Is This the End of Public Broadcasting in America?
Congress defunded the Corporation for Public Broadcasting, and now it's dissolving. The consequences will last decades.
The news landed Monday morning with a thud: after 58 years, the Corporation for Public Broadcasting is shutting down.
CPB’s board voted to dissolve the organization rather than limp along without funding. It wasn’t just a bureaucratic decision. It was an admission that public media cannot exist in name only. Strip away the public part, and the mission collapses with it.
One friend put it bluntly:
“Dictatorships love the absence of critical media. Just saying.”
This didn’t happen overnight. The shutdown of CPB is the end of a long campaign. For decades, Republicans — and more recently the MAGA movement — have treated public broadcasting not as a civic good, but as an enemy. NPR and PBS weren’t seen as educational or informational. They were labeled “liberal,” then “fake,” then “propaganda.”
Donald Trump accelerated that hostility. In both his first and second terms, he repeatedly proposed budgets that wiped out CPB funding entirely. He attacked public media by name. These weren’t just throwaway lines. They were signals — to Congress, donors, and regulators — that public media was fair game.
That thinking was later locked into policy. Project 2025 openly called for defunding CPB, arguing that public media is unnecessary and should be forced to survive in the private market. In plain English: if it can’t make money, let it die.
And now it has.
Another friend, a former public radio professional, said this:
“This simultaneously breaks my heart and disgusts me. Also, you can’t view this in an arts vacuum. This will be the Kennedy Center date before the end of the calendar year.”
That matters. This isn’t just about news. It’s about culture. Education. History. Anything that doesn’t turn an immediate profit is suddenly suspect.
Here’s what the loss of CPB really means.
First, local journalism takes the hit. CPB wasn’t the headquarters of NPR or PBS. It was the funding backbone for more than 1,500 local public radio and TV stations. In many rural areas and small towns, the public station is the only source of non-profit, local accountability reporting. When that goes away, nothing replaces it.
Second, access becomes unequal. Public broadcasting was designed to reach people regardless of income or location. Without federal support, stations will lean harder on wealthy donors and corporate sponsors.
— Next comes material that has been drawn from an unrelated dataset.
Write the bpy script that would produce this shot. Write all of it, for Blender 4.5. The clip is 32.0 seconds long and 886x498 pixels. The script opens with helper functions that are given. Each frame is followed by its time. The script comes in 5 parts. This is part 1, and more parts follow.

Content follows money. That means fewer educational programs for kids who need them most, and fewer services aimed at communities with the least power.
Third, partisanship wins. CPB helped maintain a shared space — an electronic commons — where facts still mattered more than outrage. With that gone, the field is left to commercial media driven by clicks, algorithms, and anger. Journalism stops being a public service and becomes just another product.
It didn’t have to be this way.
CPB was created by the Public Broadcasting Act of 1967, signed by President Lyndon Johnson. The idea was simple: build a firewall between politics and programming. The government would fund public media, but not control it. That firewall held for nearly six decades.
CPB helped bring Sesame Street, Mister Rogers’ Neighborhood, Frontline, and Morning Edition into American homes. It turned television and radio into classrooms and town halls. It treated information as a public utility.
That era is over.
Another friend summed it up this way:
“It’s unconscionable that organizations like CPB and Skydance/Paramount are sacrificing the strengths and values of a free press by succumbing to the threats of this administration.”
The message is clear: fall in line, or lose funding. Public media refused to bend, so it was broken instead.
CPB says its archives will be preserved. History will be saved. But history is not the same as a future.
The signal has gone dark.
What comes next depends on whether we decide that shared truth, education, and independent journalism are still worth paying for — or whether silence is acceptable.
Once it sets in, it’s very hard to undo.